Nos últimos oito anos, um grupo de psicólogos americanos desenvolveu um método para que tal contagem fosse realizada com mais precisão, através do uso de gravadores ativados eletronicamente.

Por meio da tecnologia digital, o dispositivo era ativado periodicamente para gravar o som ambiente e as conversações rotineiras durante vários dias consecutivos. O aparelho foi programado para gravar por períodos de 30 segundos, a cada 12,5 minutos, durante as horas de vigília. As mulheres e os homens observados não tinham meios de saber quando o sistema estava ligado.

Entre 1998 e 2004, foram estudadas 396 pessoas: 210 mulheres e 186 homens. Os participantes pertenciam a seis grupos de universitários de 17 a 29 anos de idade. Os resultados revelaram que, durante um período de observação médio, que variou de dois a dez dias, no decorrer de 17 horas de vigília diárias, as mulheres pronunciaram em média 16.215 palavras por dia, e os homens, 15.669. Realmente, as mulheres foram mais prolixas. Mas, ganharam por apenas 7%, diferença que não alcançou significância estatística.

Apesar do maior rigor metodológico, graças ao emprego de tecnologia digital que impossibilita o participante de identificar os períodos em que a conversa está sendo gravada, o estudo sofre de imperfeições.
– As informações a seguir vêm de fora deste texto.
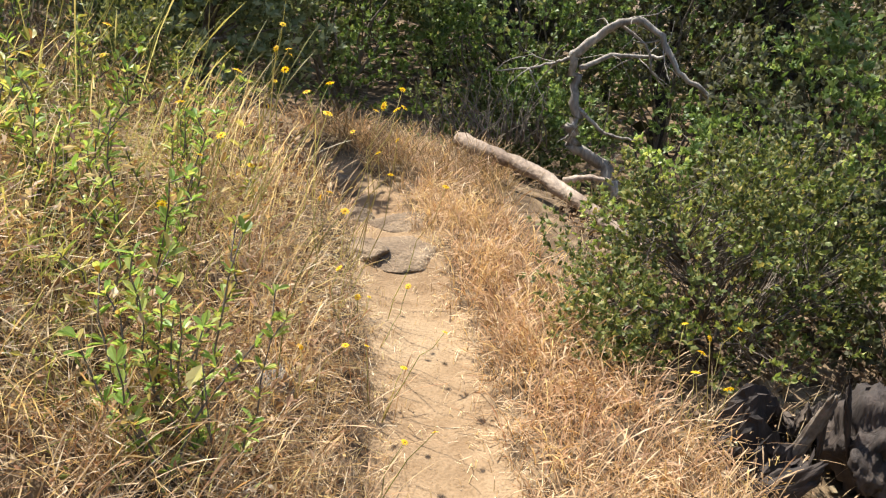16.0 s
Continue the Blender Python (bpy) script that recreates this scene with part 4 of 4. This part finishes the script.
# ---- hollow charred stump ----
def make_stump():
    r = np.random.default_rng(47)
    at = np.array([1.32, 9.2, float(height(1.32, 9.2)) - 0.06])
    top = thing("hollow_stump", at, "charred hollow stump with splintered grey rim", "stump")
    top.scale = (1.2, 1.2, 1.3)
    na, nz = 96, 16
    ang = np.linspace(-0.55, 4.35, na)
    jag = 0.22 + 0.05 * np.sin(ang * 2.3 + 1) + 0.035 * np.sin(ang * 9) * np.sin(ang * 3.1) + 0.014 * np.sin(ang * 29) + r.normal(scale=0.010, size=na)
    shells = []
    for inset in (0.0, 0.035):
        rows = []
        for j in range(nz):
            t = j / (nz - 1)
            rad = 0.27 - 0.07 * t + 0.10 * (1 - t) ** 3 - inset + 0.022 * np.sin(ang * 7 + 2 * t) + 0.012 * np.sin(ang * 31 + t) + r.normal(scale=0.009, size=na)
            z = jag * t
            rows.append(np.stack([rad * np.cos(ang) + 0.05 * t, rad * np.sin(ang) * 0.9 + 0.04 * t, z], 1))
        shells.append(np.array(rows))
    v = np.concatenate([s.reshape(-1, 3) for s in shells])
    q = []
    for k in range(2):
        for j in range(nz - 1):
            for i in range(na - 1):
                a = k * na * nz + j * na + i
                q.append((a, a + 1, a + na + 1, a + na) if k == 0 else (a + 1, a, a + na, a + na + 1))
    m = na * nz
    e = (nz - 1) * na
    for i in range(na - 1):
        q.append((e + i, e + i + 1, m + e + i + 1, m + e + i))
    for j in range(nz - 1):
        for i in (0, na - 1):
            q.append((j * na + i, (j + 1) * na + i, m + (j + 1) * na + i, m + j * na + i))
    part("shell", mesh_of("shell", v, None, q, False), CHAR, top, "charred hollow shell")
    for x, y, z, a, seed in ((0.22, 0.06, 0.16, (.14, .12, .17), 61), (0.17, -0.06, 0.13, (.06, .05, .07), 64), (0.36, -0.10, -0.10, (.24, .18, .15), 62), (-0.22, 0.02, 0.0, (.12, .12, .14), 63)):
        ob = part("burl", rock_mesh("burl", a, seed, 4, 0.28), CHAR, top)
        ob.location = (x, y, z)
    # torn slabs of the old wall, leaning against what is left
    for x, y, z, size, turn, seed, mat in ((-.16, -.16, .07, (.052, .034, .23), (18, 42, 10), 71, CHAR), (-.02, -.24, -.05, (.09, .05, .12), (10, 55, 20), 72, TWIG),
                                           (-.02, -.07, .22, (.022, .015, .15), (8, 18, 0), 73, TWIG), (.04, -.03, .25, (.012, .010, .12), (4, -8, 30), 74, CHAR),
                                           (.12, .00, .25, (.016, .012, .11), (-4, -14, 30), 75, CHAR), (.06, -.27, -.02, (.020, .014, .15), (10, -28, 10), 76, TWIG)):
        ob = part("slab", rock_mesh("slab", size, seed, 7, 0.30), mat, top, "weather-worn torn slab of wood")
        ob.matrix_local = pose(x, y, z, *turn)
    for i in range(34):
        a = np.array([0.13 + r.normal(scale=0.05), -.28 + r.normal(scale=0.03), -0.12])
        d = np.array([(a[0] - 0.11) * 1.1 + r.normal(scale=0.02), r.normal(scale=0.03), r.uniform(0.05, 0.19)])
        g = r.uniform(0.003, 0.008)
        part("splinter", tube_mesh("splinter", [tube(bend(a, a + d, 5, 0.012, r), np.linspace(g, g * 0.25, 5), 5)]), (DEADWOOD, TWIG, CHAR)[i % 3], top)
    for i in range(4):
        ob = part("fungus", rock_mesh("fungus", (0.018, 0.013, 0.006), 80 + i, 3, 0.15), CREAM, top, "pale shelf fungus")
        ob.location = (-0.20 + 0.022 * i, 0.0 - 0.012 * (i % 2), 0.155 + 0.006 * (i % 3))


make_stump()


# ---- wildflowers and green plants ----
def flower_mesh():
    pet, tri = [], []
    for i in range(9):
        a = i * 2 * math.pi / 9
        c, s = math.cos(a), math.sin(a)
        n = len(pet)
        for u, w, z in ((0.003, 0, 0.001), (0.011, -0.0038, 0.002), (0.011, 0.0038, 0.002), (0.0185, -0.0022, -0.001), (0.0185, 0.0022, -0.001)):
            pet.append((u * c - w * s, u * s + w * c, z))
        tri += [(n, n + 1, n + 2), (n + 1, n + 3, n + 4), (n + 1, n + 4, n + 2)]
    me = mesh_of("flower_head", pet, tri)
    me.materials.append(YELLOW)
    dome = [(u * math.cos(k), u * math.sin(k), z) for u, z in ((0.0062, 0.001), (0.0045, 0.0045)) for k in np.arange(7) * 2 * math.pi / 7] + [(0, 0, 0.006)]
    tri = [(7 + k, 7 + (k + 1) % 7, 14) for k in range(7)] + [(k, (k + 1) % 7, 7 + k) for k in range(7)] + [((k + 1) % 7, 7 + (k + 1) % 7, 7 + k) for k in range(7)]
    disc = mesh_of("disc", dome, tri)
    disc.materials.append(blade_material("orange flower discs", [(0, (0.62, 0.28, 0.01)), (1, (0.78, 0.42, 0.015))], 0.8, 0.0))
    return me, disc


FLOWER, DISC = flower_mesh()


def wildflowers(centre, spread, count, tall, r, group, lean=(0, 0), size=1.0, splay=0.10):
    """Plants of one to four yellow daisies on thin forked stems."""
    done = 0
    while done < count:
        x, y = r.normal(centre[0], spread[0]), r.normal(centre[1], spread[1])
        at = np.array([x, y, float(height(x, y))])
        plant = thing("wildflower", at, "yellow daisy-like wildflower on thin pale stems", "flower", group)
        for _ in range(min(int(r.integers(1, 5)), count - done)):
            h = r.uniform(*tall)
            e = np.array([r.normal(scale=splay) + lean[0] * h, r.normal(scale=splay * 0.8) + lean[1] * h, h])
            part("stem", tube_mesh("stem", [tube(bend((0, 0, -0.02), e, 6, 0.0, r) + 0, np.linspace(0.0022, 0.0013, 6), 4)]), OLIVE, plant)
            head = new("flower_head", FLOWER)
            head.parent = plant
            s = size * r.uniform(0.6, 1.05)
            head.matrix_local = Matrix.LocRotScale(Vector(e), Euler((r.normal(scale=0.5), r.normal(scale=0.5), r.uniform(0, 6))), Vector((s, s, s)))
            disc = new("disc", DISC)
            disc.parent = head
            done += 1


rf = np.random.default_rng(53)
wildflowers((-1.25, 6.95), (0.24, 0.22), 30, (0.55, 0.88), rf, "flowers on the bank")
wildflowers((0.72, 6.15), (0.08, 0.22), 14, (0.36, 0.62), rf, "flowers in the golden grass")
wildflowers((1.02, 6.0), (0.09, 0.15), 6, (0.35, 0.65), rf, "flowers below the trail")
wildflowers((0.98, 9.15), (0.06, 0.08), 6, (0.2, 0.55), rf, "flowers by the stump")
wildflowers((-0.75, 9.75), (0.26, 0.35), 34, (0.40, 0.85), rf, "flowers at the bend", (0.3, -0.1))
wildflowers((-0.30, 9.15), (0.10, 0.25), 12, (0.2, 0.5), rf, "flowers at the bend", (0.2, -0.1), 0.8)
wildflowers((-0.92, 1.70), (0.03, 0.05), 10, (0.06, 0.20), rf, "flowers in the straw", (0, 0), 1.35, 0.045)
wildflowers((-1.48, 3.63), (0.03, 0.03), 2, (0.30, 0.44), rf, "flowers in the straw", (0, 0), 1.2)
wildflowers((-1.0, 3.3), (0.5, 0.8), 5, (0.3, 0.6), rf, "flowers in the straw")
wildflowers((-2.6, 6.95), (0.30, 0.20), 34, (0.55, 0.88), rf, "flowers round the olive bush")
wildflowers((-3.4, 7.4), (0.5, 0.4), 14, (0.3, 0.7), rf, "flowers on the upper bank")
wildflowers((-1.35, 7.0), (0.2, 0.2), 12, (0.35, 0.6), rf, "flowers on the bank", (0, 0), 0.7)
wildflowers((-0.45, 5.6), (0.1, 0.3), 2, (0.12, 0.2), rf, "flowers on the bank")
purple = thing("purple_flower", (-1.13, 5.45, float(height(-1.13, 5.45))), "tiny violet wildflower in dry grass", "flower")
part("stem", tube_mesh("stem", [tube([(0, 0, 0), (0.01, 0, 0.07), (0, 0, 0.13)], 0.0015, 4)]), OLIVE, purple)
VIOLET = blade_material("violet petals", [(0, (0.16, 0.05, 0.45)), (1, (0.28, 0.11, 0.62))], 0.6, 0.3)
vm = mesh_of("petals", [(c.co.x, c.co.y, c.co.z) for c in FLOWER.vertices], [tuple(p.vertices) for p in FLOWER.polygons])
part("petals", vm, VIOLET, purple).location = (0, 0, 0.13)


def green_plant(x, y, tall, r, label, name="herb", mat=None, leaf=0.055, whorls=5, lean=(0, 0), group="", branches=3, wide=0.22, per=4, low=0.45):
    """Leafy stems with leaves in whorls, each leaf its own piece."""
    at = np.array([x, y, float(height(x, y))])
    plant = thing(name, at, label, "plant", group)
    for _ in range(branches):
        h = tall * r.uniform(0.7, 1.0)
        e = np.array([r.normal(scale=wide * tall) + lean[0] * h, r.normal(scale=wide * 0.8 * tall) + lean[1] * h, h])
        line = bend((0, 0, -0.02), e, 8, 0.0, r)
        part("stem", tube_mesh("stem", [tube(line, np.linspace(0.004, 0.0018, 8), 5)]), TWIG, plant)
        ts = np.linspace(low, 1.0, whorls) * 7
        tips = np.stack([np.interp(ts, np.arange(8), line[:, i]) for i in range(3)], 1)
        ways = np.tile(unit(e) + np.array([0, 0, 0.2]), (whorls, 1))
        v, f = rosettes(tips, ways, per, leaf, 0.42, r, (0.6, 1.25), 0.5)
        single_leaves(v.reshape(-1, len(LEAF), 3), plant, mat or SPRIG, leaf, 0.42)


rp = np.random.default_rng(59)
HERB = blade_material("bright herb leaves", [(0, (0.18, 0.30, 0.06)), (0.5, (0.33, 0.46, 0.12)), (0.85, (0.48, 0.52, 0.16)), (0.95, (0.52, 0.46, 0.15)), (1, (0.46, 0.22, 0.08))], 0.4, 0.45)
YELLOWING = blade_material("yellowing herb leaves", [(0, (0.18, 0.26, 0.06)), (0.4, (0.36, 0.40, 0.11)), (0.8, (0.60, 0.52, 0.16)), (1, (0.42, 0.20, 0.09))], 0.45, 0.42)
for x, y, h in ((-0.57, 8.30, 0.44), (-0.52, 8.45, 0.42), (-0.66, 8.5, 0.45), (-0.88, 8.95, 0.36), (-1.00, 9.05, 0.38), (-1.18, 9.0, 0.36), (-0.90, 9.35, 0.40), (-1.24, 9.3, 0.42), (-1.5, 9.8, 0.45), (-1.12, 10.3, 0.45), (-1.5, 9.1, 0.36), (-1.8, 9.6, 0.40), (-1.35, 8.5, 0.3), (-1.05, 9.8, 0.4), (-1.9, 10.3, 0.4)):
    green_plant(x, y, h * 1.2, rp, "bright green leafy herb in the dry grass", group="leafy herbs on the bank", leaf=0.038, whorls=7, branches=5, wide=0.24, per=6, mat=HERB, low=0.3)
for _ in range(18):
    green_plant(rp.uniform(-2.1, -0.7), rp.uniform(7.9, 10.4), rp.uniform(0.25, 0.5), rp, "small yellowing leafy herb in brown grass", group="yellowing herbs on the bank", leaf=0.05, whorls=4, branches=4, wide=0.3, per=4, mat=YELLOWING, low=0.45)
for x, y, h, l in ((0.86, 5.42, 0.62, (0, 0)), (0.70, 4.85, 0.5, (-0.1, 0.1)), (0.76, 5.08, 0.62, (-0.15, 0)), (0.72, 4.45, 0.45, (-0.1, 0)), (0.84, 4.2, 0.5, (-0.15, 0))):
    green_plant(x, y, h, rp, "young upright toyon shoot with fresh leaves", "toyon_shoot", SPRIG, 0.080, 6, l, "shoots beside the big bush", 5, 0.28, 6)
for x, y, h in ((1.28, 7.35, 1.05), (1.45, 7.9, 1.2)):
    green_plant(x, y, h, rp, "tall slender toyon shoot against the dark bush", "toyon_shoot", TOYON, 0.062, 9, (0.08, 0.05), "shoots below the trail", 4)

# one pale dry leaf caught on a stem, and dark dead twigs under the olive bush
dl = thing("dry_leaf", (-0.50, 8.34, float(height(-0.50, 8.34))), "pale curled dry leaf caught on a thin stem", "leaf")
part("stem", tube_mesh("stem", [tube([(0.02, 0.02, 0), (0.01, 0.01, 0.2), (0, 0, 0.37)], 0.0018, 4)]), TWIG, dl)
blade = part("blade", mesh_of("blade", np.array(LEAF) * np.array([0.04, 0.085, 0.12]), LEAF_T), CREAM, dl)
blade.matrix_local = pose(0, 0, 0.37, -60, 20, 30)
rb = np.random.default_rng(83)
db = thing("dead_brush", (-2.62, 6.8, float(height(-2.62, 6.8))), "dark dead twigs fanning out below the olive bush", "dead brush")
for _ in range(190):
    a = np.array([rb.normal(scale=0.36), rb.normal(scale=0.22), -0.05])
    e = a + np.array([rb.normal(scale=0.32) + 0.1, rb.normal(scale=0.25) - 0.2, rb.uniform(0.1, 0.6)])
    part("twig", tube_mesh("twig", [tube(bend(a, e, 5, 0.04, rb), np.linspace(0.006, 0.002, 5), 4)]), BARK if rb.uniform() < 0.6 else TWIG, db)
A mais importante é a de que todos os participantes são estudantes universitários. Uma amostra que abrangesse indivíduos com características étnicas e sociodemográficas mais diversificadas, poderia obter informações mais relevantes.

Por outro lado, caso a propalada verborragia feminina tivesse bases neuropsiquiátricas ou adaptativas sólidas, não haveria razão para que nos seis grupos de universitários elas se comportassem de forma diversa do restante da população.

Os homens convencidos de que o sexo oposto faz uso abusivo da palavra, precisam admitir que podem estar enganados. Não existe base científica para essa afirmação.